The second quotation is somewhat misleading, because, as Ribowsky demonstrates, Cosell’s brain was rarely in neutral. He was a brilliant student growing up in Brooklyn, a brilliant college student when pursuing courses in law, a solider employed by the U.S. military on the home front during World War II because of his logistical brilliance, a first-rate lawyer in private practice, a pioneer in the realm of sports journalism who broke all sorts of barriers to establish a new paradigm and an effective crusader on behalf of various individual rights—especially for professional athletes.

If any brief quotation can capture Cosell, it is one late in the book that Ribowsky attributes to sportswriter Red Smith: “Howard Cosell doesn’t broadcast sports, he broadcasts Howard Cosell.”

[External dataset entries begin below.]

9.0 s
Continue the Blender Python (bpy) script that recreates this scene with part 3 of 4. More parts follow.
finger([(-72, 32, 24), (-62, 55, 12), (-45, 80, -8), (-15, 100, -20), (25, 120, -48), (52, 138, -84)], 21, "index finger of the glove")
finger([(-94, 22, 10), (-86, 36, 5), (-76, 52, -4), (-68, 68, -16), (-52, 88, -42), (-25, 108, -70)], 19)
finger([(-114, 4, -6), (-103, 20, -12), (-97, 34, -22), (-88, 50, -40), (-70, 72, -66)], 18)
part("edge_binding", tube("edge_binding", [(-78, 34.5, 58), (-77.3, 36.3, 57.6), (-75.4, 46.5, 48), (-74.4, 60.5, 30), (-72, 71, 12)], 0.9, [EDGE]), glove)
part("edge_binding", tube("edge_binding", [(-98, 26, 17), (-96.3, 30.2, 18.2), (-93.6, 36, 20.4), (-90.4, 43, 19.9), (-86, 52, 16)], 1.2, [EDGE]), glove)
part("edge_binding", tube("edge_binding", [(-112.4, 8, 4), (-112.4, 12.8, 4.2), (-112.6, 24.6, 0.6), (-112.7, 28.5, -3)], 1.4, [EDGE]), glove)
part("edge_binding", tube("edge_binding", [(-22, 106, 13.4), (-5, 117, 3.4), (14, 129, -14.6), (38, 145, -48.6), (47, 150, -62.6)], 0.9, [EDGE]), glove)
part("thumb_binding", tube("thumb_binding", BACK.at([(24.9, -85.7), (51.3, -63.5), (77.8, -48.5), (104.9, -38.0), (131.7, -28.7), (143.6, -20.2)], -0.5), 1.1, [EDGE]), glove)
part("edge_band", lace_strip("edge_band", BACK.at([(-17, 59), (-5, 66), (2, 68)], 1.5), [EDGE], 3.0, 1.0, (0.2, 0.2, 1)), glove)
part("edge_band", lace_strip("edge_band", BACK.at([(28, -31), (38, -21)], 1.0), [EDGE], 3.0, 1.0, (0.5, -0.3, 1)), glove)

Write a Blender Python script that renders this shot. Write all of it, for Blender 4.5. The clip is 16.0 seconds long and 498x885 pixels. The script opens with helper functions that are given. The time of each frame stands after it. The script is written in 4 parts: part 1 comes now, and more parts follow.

So, Ribowsky rightly wonders, how did Cosell succeed so grandly?  For starters, in the strikes-against department, Cosell was homely looking with an unpleasant speaking voice working in a medium emphasizing handsome, pleasant-sounding broadcasters. In Ribowsky’s words, the success could be classified as a “lingering mystery…He was, after all, a performer with no acting skills, a sports denizen who boasted that he never played the game, and an ex-attorney who used magniloquence in describing how grown men beat on or tackled each other or hit horsehide balls with sticks.”

A big part of the answer, Ribowsky posits, was how “a balancing act between audacity and parody made him compelling.” Listeners and viewers and readers “felt guilty about enjoying him so much. We were supposed to hate Cosell, so we did, while always making sure we tuned in to hear what he said.”

How much of that hatred derived from Cosell’s Jewishness? Ribowsky offers plenty of thinking about that question throughout the book.

Fortunately for readers interested in a liberal education, the book teaches about far more than Cosell. One of the biography’s secondary strengths is Ribowsky’s delineation of other characters, especially Cosell’s wife, Mary Edith (Emmy) Abrams, a non-Jew, his only friend, mother of their two daughters, one who became Jewish, one who became Protestant; and boxing champion Cassius Clay/Muhammad Ali, whose life inside and outside the ring became inextricably intertwined with the sportscaster’s.

Cosell’s defense of Ali as a boxer, as an African-American in a racist nation, as a Muslim convert, and as a protestor against military induction constitutes the second most touching part of the title character’s ugly life—second only to his epic, unwavering love for Emmy.

Steve Weinberg is a regular contributor of book reviews to The Jewish Journal and other publications.